WHAT IS EXPECTED:
What follows is a listing. Return every line of it exactly.

= = = =

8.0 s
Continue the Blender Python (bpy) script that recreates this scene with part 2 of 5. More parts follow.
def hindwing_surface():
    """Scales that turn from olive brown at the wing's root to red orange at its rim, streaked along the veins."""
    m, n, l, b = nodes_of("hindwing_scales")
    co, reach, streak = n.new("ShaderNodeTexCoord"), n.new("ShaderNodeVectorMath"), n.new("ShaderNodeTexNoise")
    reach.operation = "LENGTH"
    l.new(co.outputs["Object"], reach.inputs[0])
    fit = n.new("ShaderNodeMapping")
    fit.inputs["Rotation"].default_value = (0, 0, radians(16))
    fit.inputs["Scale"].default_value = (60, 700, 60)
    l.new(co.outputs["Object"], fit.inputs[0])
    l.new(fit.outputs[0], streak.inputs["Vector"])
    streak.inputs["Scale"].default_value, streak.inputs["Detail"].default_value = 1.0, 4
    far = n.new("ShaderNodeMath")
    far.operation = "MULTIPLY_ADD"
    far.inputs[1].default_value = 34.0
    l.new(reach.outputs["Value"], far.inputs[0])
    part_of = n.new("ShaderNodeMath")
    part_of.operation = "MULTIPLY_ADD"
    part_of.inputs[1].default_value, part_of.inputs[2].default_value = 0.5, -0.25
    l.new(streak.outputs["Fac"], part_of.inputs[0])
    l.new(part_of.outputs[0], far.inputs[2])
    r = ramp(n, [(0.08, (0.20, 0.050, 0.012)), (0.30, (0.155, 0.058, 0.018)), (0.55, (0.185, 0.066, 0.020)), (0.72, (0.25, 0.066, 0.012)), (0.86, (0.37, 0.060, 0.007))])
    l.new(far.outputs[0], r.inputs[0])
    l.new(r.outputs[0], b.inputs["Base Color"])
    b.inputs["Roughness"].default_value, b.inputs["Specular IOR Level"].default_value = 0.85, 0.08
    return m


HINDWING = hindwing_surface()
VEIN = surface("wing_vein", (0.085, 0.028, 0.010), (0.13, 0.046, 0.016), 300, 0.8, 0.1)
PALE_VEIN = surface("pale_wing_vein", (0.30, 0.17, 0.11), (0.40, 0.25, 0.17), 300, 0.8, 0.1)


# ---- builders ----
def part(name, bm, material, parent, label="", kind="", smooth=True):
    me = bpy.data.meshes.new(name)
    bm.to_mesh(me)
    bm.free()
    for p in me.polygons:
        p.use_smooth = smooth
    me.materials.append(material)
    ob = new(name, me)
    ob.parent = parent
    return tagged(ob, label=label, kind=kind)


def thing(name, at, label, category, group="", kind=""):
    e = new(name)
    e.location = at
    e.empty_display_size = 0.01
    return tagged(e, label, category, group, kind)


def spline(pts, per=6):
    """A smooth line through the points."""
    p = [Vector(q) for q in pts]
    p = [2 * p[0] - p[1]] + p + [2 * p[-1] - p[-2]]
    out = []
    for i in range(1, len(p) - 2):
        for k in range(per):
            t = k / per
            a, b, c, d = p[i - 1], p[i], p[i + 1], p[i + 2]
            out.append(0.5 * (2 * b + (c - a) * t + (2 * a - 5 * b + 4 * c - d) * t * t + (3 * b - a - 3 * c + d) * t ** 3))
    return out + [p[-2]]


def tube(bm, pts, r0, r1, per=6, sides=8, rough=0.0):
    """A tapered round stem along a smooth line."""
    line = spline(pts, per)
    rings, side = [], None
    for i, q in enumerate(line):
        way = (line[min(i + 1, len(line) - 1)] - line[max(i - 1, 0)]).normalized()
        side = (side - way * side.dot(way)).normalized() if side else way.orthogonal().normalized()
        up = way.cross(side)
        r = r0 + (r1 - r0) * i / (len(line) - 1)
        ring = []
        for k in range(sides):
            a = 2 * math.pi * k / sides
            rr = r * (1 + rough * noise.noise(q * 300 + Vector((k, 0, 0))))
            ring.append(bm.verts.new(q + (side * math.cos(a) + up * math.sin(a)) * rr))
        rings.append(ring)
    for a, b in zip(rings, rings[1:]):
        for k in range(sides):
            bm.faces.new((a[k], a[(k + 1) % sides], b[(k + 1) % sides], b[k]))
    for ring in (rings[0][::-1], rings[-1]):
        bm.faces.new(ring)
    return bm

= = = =

EXPECTED ANSWER:
8.0 s
Continue the Blender Python (bpy) script that recreates this scene with part 2 of 5. More parts follow.
def hindwing_surface():
    """Scales that turn from olive brown at the wing's root to red orange at its rim, streaked along the veins."""
    m, n, l, b = nodes_of("hindwing_scales")
    co, reach, streak = n.new("ShaderNodeTexCoord"), n.new("ShaderNodeVectorMath"), n.new("ShaderNodeTexNoise")
    reach.operation = "LENGTH"
    l.new(co.outputs["Object"], reach.inputs[0])
    fit = n.new("ShaderNodeMapping")
    fit.inputs["Rotation"].default_value = (0, 0, radians(16))
    fit.inputs["Scale"].default_value = (60, 700, 60)
    l.new(co.outputs["Object"], fit.inputs[0])
    l.new(fit.outputs[0], streak.inputs["Vector"])
    streak.inputs["Scale"].default_value, streak.inputs["Detail"].default_value = 1.0, 4
    far = n.new("ShaderNodeMath")
    far.operation = "MULTIPLY_ADD"
    far.inputs[1].default_value = 34.0
    l.new(reach.outputs["Value"], far.inputs[0])
    part_of = n.new("ShaderNodeMath")
    part_of.operation = "MULTIPLY_ADD"
    part_of.inputs[1].default_value, part_of.inputs[2].default_value = 0.5, -0.25
    l.new(streak.outputs["Fac"], part_of.inputs[0])
    l.new(part_of.outputs[0], far.inputs[2])
    r = ramp(n, [(0.08, (0.20, 0.050, 0.012)), (0.30, (0.155, 0.058, 0.018)), (0.55, (0.185, 0.066, 0.020)), (0.72, (0.25, 0.066, 0.012)), (0.86, (0.37, 0.060, 0.007))])
    l.new(far.outputs[0], r.inputs[0])
    l.new(r.outputs[0], b.inputs["Base Color"])
    b.inputs["Roughness"].default_value, b.inputs["Specular IOR Level"].default_value = 0.85, 0.08
    return m


HINDWING = hindwing_surface()
VEIN = surface("wing_vein", (0.085, 0.028, 0.010), (0.13, 0.046, 0.016), 300, 0.8, 0.1)
PALE_VEIN = surface("pale_wing_vein", (0.30, 0.17, 0.11), (0.40, 0.25, 0.17), 300, 0.8, 0.1)


# ---- builders ----
def part(name, bm, material, parent, label="", kind="", smooth=True):
    me = bpy.data.meshes.new(name)
    bm.to_mesh(me)
    bm.free()
    for p in me.polygons:
        p.use_smooth = smooth
    me.materials.append(material)
    ob = new(name, me)
    ob.parent = parent
    return tagged(ob, label=label, kind=kind)


def thing(name, at, label, category, group="", kind=""):
    e = new(name)
    e.location = at
    e.empty_display_size = 0.01
    return tagged(e, label, category, group, kind)


def spline(pts, per=6):
    """A smooth line through the points."""
    p = [Vector(q) for q in pts]
    p = [2 * p[0] - p[1]] + p + [2 * p[-1] - p[-2]]
    out = []
    for i in range(1, len(p) - 2):
        for k in range(per):
            t = k / per
            a, b, c, d = p[i - 1], p[i], p[i + 1], p[i + 2]
            out.append(0.5 * (2 * b + (c - a) * t + (2 * a - 5 * b + 4 * c - d) * t * t + (3 * b - a - 3 * c + d) * t ** 3))
    return out + [p[-2]]


def tube(bm, pts, r0, r1, per=6, sides=8, rough=0.0):
    """A tapered round stem along a smooth line."""
    line = spline(pts, per)
    rings, side = [], None
    for i, q in enumerate(line):
        way = (line[min(i + 1, len(line) - 1)] - line[max(i - 1, 0)]).normalized()
        side = (side - way * side.dot(way)).normalized() if side else way.orthogonal().normalized()
        up = way.cross(side)
        r = r0 + (r1 - r0) * i / (len(line) - 1)
        ring = []
        for k in range(sides):
            a = 2 * math.pi * k / sides
            rr = r * (1 + rough * noise.noise(q * 300 + Vector((k, 0, 0))))
            ring.append(bm.verts.new(q + (side * math.cos(a) + up * math.sin(a)) * rr))
        rings.append(ring)
    for a, b in zip(rings, rings[1:]):
        for k in range(sides):
            bm.faces.new((a[k], a[(k + 1) % sides], b[(k + 1) % sides], b[k]))
    for ring in (rings[0][::-1], rings[-1]):
        bm.faces.new(ring)
    return bm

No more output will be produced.